Every week, killer drivers breeze out of court, often getting off with a fine and a short driving ban.
Now here’s the case of someone who did something much, much worse. He briefly nicked a footballer's Ferrari. He didn’t use violence. He didn’t cause any damage. He abandoned the car soon after nicking it.
A joyrider who took a Premier League footballer's £150,000 Ferrari as the player paid for fuel at a service station was jailed today.
Middlesbrough midfielder Gary O'Neil is understood to have left his keys in the ignition of his 200mph black Ferrari F430 Spider F1 after he filled it up at a garage on Ripon Road, Harrogate, North Yorkshire, yesterday morning.

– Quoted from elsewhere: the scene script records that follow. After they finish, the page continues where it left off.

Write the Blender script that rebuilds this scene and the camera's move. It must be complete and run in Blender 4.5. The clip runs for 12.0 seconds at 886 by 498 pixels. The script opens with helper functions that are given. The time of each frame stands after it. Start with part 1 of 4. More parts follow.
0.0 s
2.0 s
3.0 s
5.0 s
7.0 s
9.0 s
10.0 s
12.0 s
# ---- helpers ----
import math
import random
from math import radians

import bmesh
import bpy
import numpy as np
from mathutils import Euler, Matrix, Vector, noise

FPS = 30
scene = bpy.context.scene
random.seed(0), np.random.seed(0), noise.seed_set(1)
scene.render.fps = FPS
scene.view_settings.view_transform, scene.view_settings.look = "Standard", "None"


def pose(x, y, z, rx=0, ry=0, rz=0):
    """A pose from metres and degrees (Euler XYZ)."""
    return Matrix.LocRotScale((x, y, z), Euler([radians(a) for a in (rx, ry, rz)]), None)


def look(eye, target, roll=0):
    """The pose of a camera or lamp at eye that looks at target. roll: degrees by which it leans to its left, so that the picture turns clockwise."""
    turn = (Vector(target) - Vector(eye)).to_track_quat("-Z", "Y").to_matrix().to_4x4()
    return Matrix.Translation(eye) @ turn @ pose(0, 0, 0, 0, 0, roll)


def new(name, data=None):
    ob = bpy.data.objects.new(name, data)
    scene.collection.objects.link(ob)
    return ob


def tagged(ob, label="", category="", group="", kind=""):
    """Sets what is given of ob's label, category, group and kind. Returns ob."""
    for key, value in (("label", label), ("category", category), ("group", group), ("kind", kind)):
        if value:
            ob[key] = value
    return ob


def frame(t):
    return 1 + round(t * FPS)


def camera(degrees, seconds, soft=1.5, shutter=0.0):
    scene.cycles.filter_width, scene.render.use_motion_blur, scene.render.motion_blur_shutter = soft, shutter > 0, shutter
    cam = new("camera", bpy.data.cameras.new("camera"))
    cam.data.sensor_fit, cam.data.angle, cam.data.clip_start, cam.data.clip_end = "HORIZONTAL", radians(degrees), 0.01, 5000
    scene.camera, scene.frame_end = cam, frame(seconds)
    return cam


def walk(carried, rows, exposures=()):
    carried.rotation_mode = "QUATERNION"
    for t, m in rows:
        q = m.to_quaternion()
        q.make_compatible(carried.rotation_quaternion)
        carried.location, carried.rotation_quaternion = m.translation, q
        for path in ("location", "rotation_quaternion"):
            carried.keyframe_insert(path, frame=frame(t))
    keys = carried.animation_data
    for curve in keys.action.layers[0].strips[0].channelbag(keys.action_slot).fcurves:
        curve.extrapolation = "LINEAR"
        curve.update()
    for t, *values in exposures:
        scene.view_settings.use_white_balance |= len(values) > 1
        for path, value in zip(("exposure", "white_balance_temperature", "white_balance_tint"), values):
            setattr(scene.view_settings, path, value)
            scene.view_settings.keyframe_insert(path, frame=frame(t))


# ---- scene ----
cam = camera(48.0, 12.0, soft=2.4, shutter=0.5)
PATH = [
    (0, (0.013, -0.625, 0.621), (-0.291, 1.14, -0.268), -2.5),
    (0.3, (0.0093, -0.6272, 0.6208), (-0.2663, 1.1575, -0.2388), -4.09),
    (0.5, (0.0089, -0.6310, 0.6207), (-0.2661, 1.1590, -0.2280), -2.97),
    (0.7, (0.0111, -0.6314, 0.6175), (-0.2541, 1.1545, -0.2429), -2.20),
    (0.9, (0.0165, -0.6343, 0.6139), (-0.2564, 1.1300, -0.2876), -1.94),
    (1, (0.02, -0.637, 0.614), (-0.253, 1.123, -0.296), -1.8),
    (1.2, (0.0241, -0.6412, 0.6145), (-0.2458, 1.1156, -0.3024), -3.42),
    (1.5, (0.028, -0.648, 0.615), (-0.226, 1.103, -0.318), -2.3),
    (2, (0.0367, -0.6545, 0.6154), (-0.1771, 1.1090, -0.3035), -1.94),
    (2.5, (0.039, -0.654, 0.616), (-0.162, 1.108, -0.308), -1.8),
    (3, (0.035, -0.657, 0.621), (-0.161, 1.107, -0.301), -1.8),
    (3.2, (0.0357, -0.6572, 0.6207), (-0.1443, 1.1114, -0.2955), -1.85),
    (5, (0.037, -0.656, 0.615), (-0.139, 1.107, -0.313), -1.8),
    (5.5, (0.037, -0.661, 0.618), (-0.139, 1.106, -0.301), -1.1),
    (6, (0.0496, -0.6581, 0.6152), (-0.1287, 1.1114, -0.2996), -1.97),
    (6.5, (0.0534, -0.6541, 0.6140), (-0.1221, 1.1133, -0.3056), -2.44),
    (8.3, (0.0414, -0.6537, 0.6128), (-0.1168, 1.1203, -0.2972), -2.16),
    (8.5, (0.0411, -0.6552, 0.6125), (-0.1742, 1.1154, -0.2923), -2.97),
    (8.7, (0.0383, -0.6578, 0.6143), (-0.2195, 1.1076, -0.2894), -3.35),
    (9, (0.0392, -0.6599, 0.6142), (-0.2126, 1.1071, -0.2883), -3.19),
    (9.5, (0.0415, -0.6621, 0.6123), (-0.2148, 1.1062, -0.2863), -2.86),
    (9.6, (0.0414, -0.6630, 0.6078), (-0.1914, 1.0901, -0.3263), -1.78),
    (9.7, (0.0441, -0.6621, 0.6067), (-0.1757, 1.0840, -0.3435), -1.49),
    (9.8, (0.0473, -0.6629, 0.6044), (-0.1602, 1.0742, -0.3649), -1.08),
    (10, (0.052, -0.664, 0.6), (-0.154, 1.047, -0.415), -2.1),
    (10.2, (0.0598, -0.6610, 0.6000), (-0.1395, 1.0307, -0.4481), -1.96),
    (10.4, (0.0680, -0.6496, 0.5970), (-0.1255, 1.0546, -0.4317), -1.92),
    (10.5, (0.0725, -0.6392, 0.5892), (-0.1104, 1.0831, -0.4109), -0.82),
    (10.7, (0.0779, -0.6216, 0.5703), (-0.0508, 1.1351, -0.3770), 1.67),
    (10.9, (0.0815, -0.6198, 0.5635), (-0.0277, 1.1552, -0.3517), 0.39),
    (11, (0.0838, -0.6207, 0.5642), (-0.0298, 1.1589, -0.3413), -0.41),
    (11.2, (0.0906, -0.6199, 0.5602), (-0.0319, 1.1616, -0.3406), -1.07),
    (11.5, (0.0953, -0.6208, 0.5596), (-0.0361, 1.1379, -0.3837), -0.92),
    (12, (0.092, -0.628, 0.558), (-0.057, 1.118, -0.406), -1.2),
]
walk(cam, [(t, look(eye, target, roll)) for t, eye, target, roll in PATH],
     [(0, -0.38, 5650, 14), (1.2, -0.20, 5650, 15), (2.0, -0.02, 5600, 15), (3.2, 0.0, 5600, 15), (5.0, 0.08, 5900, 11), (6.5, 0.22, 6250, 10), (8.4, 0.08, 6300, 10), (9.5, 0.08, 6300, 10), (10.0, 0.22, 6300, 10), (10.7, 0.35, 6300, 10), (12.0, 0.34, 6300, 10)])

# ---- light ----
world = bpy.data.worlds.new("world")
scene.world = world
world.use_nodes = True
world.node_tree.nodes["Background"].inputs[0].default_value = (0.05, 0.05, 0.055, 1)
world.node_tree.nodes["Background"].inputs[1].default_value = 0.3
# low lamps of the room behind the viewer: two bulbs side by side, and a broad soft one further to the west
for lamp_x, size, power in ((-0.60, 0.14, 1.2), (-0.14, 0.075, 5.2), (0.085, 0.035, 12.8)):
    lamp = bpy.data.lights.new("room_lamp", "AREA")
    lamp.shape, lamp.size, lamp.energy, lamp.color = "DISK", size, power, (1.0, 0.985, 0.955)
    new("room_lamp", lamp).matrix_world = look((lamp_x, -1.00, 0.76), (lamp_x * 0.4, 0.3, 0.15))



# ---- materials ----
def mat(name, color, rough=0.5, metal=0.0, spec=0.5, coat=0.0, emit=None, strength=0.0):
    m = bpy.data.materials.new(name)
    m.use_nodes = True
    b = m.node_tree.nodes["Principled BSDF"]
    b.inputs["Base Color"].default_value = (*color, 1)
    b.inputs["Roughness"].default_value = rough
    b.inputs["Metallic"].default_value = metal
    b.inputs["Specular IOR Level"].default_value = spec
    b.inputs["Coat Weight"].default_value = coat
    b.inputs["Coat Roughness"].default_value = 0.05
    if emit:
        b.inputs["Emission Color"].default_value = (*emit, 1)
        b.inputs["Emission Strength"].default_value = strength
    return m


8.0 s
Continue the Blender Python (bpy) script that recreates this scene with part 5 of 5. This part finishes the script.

Phillip Andrew McNamara, 28, from Hull, was arrested shortly after and appeared at Harrogate Magistrates Court today. McNamara admitted aggravated vehicle taking and was jailed for 10 weeks.
The British judicial system frequently treats the killing of cyclists and pedestrians as a fairly trivial offence which often merits a small fine. Whereas stealing a car or damaging a motor vehicle is taken very, very seriously indeed, and merits severe punishment. Let’s not forget the case of the cyclist who flipped, maliciously punctured 1,728 tyres, and was jailed for 16 months.
Naturally in a car supremacist society no one is asking why it is that the police are not raiding everyone involved in the manufacture and distribution of a deadly weapon expressly designed to encourage reckless and excessive speeding. Some lethal addictions are perfectly acceptable and speed is one of them. And detaching an addict from his drug can, after all, cause exceptional hardship.